|View of Santa Ana National Wildlife Refuge, Hidalgo Co., Texas|
I was barely off the jet when I headed to the Santa Ana National Wildlife Refuge. There I swore, cursed and grumbled nastily as I hiked into the refuge with hopes of seeing one or two juvenile Northern Jacanas. We hates the hiking... soon I was deep in the refuge, staring at reeds and sedges in a hopeful manner. Then a nice pair of Canadians, one lugging a spotting scope, arrived. On their faces, a look of complete boredom. We chatted, when one of the gentlemen, raised his arm and pointed and calmly stated: "There's one."
Sure enough, far off in shallow reeds I could see a long legged rail-ish sort of bird darting about.
|Youngster Northern Jacana|
The Northern Jacana is one of the species I assumed I wouldn't see in my lifetime, they are that rare north of the border. On the left is a photo (again, not mine) of an adult Northern Jacana. Note the wicked yellow spurs on the wing joints. The birds use the spurs in combat with each other, and give the species a Jurassic look.
There used to be about 40 of these birds in a refuge in Texas, but that population died out. Now it is a treat for a bird or two to wander over the border and grace the wetlands of Texas. Well worth coming down to the Big Star State for a peek.
Now, I did not come down to Texas specifically to see the next species I went after. The Red-crowned Parrots are always around the Valley, but as I never managed to see them before, so might as well make a go at them now. So with a little internet research, toward's day's end, I drove to an ordinary enough little suburban street in McAllen, Texas. I roamed up and down Dallas Street with eyes and ears focused. The Red-crowns are increasingly rare in its native Mexico, but happily, they thriving in South Texas. I think of the Texas population as a savings account species, meaning if their numbers go missing in Mexico from illegal pet trade snaring, there is a population in Texas so the species has a buffer against extinction.
As twilight approached, After 45 minutes I was convinced I wasn't going to find the parrots. After all, normally the noisy birds are found by spreading 'spotters' with communication devises around so when one finds the parrots, everyone can race to the spot. Here I was, all by my lonesome, trying to do the work of twenty birders on foot.

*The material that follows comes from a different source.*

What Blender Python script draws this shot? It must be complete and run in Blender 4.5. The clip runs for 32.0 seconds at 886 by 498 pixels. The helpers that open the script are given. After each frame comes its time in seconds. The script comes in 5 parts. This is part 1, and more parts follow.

Suspicious squawks rang out.
I headed towards the sound, and faced a couple of suburban homes with tall trees canopied over their roofs - and there they were - LIFERS!
|Red-crowned Parrots Photo by Brian Plath|
Suddenly like a cannon shot, parrots SCREAMED, shooting out of the trees, hysterical flocks, frantically flying off . Nearly as startled as the birds, I watched as they disappeared, wondering, 'what the...? Most likely a predator scared them, but what?Owl? Raccoon? Cat? I'll never know. I waited around but the birds never returned, so I headed back to my motel. The score for this impromptu trip was two lifer species, and that's not too shabby a start.